» SET PROBLEM
Only the lines from the first one through the line with "random.seed(0), np.random.seed(0), noise.seed_set(1)" should be printed, exactly as they appear.
<<<<
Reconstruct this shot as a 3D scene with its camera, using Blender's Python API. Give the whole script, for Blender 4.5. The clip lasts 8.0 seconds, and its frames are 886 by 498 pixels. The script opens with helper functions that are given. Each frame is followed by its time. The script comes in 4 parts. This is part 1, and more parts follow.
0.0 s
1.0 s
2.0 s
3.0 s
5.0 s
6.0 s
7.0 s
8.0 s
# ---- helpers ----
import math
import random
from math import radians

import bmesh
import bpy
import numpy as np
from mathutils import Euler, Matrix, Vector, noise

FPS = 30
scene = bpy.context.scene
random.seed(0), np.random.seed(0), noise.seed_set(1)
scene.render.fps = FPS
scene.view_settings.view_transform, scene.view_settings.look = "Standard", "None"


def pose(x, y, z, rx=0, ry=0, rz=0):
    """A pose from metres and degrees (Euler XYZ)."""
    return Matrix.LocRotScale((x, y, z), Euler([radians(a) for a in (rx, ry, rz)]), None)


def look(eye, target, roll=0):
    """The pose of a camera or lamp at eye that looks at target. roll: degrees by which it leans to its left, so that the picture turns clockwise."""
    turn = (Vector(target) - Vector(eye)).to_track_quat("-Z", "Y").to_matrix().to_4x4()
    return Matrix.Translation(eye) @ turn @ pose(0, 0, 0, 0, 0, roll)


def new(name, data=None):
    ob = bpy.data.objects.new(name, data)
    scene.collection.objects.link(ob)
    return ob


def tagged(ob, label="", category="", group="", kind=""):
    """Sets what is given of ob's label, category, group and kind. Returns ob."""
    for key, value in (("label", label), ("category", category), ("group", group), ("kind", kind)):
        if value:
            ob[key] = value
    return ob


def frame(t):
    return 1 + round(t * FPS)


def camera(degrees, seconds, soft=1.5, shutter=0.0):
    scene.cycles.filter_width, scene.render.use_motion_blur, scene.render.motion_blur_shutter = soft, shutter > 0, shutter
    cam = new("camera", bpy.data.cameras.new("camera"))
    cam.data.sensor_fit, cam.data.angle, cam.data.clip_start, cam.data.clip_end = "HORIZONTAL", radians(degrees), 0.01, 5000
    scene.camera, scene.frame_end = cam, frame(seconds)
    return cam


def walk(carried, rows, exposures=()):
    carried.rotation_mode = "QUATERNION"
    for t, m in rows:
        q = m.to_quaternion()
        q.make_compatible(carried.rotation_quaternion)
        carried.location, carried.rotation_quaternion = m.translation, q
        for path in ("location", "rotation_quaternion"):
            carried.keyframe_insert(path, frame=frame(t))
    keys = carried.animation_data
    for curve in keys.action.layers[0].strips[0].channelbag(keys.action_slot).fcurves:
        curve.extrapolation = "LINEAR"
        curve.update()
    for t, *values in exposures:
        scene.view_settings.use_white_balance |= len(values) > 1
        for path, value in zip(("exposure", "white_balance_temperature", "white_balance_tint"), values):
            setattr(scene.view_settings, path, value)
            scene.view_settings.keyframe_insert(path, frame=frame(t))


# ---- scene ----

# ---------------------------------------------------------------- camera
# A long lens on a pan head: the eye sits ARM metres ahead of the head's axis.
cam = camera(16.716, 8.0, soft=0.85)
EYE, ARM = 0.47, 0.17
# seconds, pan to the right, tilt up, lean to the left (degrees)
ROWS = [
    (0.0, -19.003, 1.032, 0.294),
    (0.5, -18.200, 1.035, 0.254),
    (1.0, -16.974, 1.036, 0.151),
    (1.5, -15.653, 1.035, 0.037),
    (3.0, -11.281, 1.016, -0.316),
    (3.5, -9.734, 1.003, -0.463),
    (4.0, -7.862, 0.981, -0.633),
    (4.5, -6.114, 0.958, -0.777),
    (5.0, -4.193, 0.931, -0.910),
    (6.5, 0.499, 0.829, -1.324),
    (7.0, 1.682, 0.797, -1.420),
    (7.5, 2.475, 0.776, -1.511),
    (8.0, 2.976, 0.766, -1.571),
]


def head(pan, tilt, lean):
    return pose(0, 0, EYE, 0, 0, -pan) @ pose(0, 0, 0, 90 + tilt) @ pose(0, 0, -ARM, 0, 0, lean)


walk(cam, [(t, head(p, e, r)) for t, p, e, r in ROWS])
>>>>
» TASK ANSWER
Reconstruct this shot as a 3D scene with its camera, using Blender's Python API. Give the whole script, for Blender 4.5. The clip lasts 8.0 seconds, and its frames are 886 by 498 pixels. The script opens with helper functions that are given. Each frame is followed by its time. The script comes in 4 parts. This is part 1, and more parts follow.
0.0 s
1.0 s
2.0 s
3.0 s
5.0 s
6.0 s
7.0 s
8.0 s
# ---- helpers ----
import math
import random
from math import radians

import bmesh
import bpy
import numpy as np
from mathutils import Euler, Matrix, Vector, noise

FPS = 30
scene = bpy.context.scene
random.seed(0), np.random.seed(0), noise.seed_set(1)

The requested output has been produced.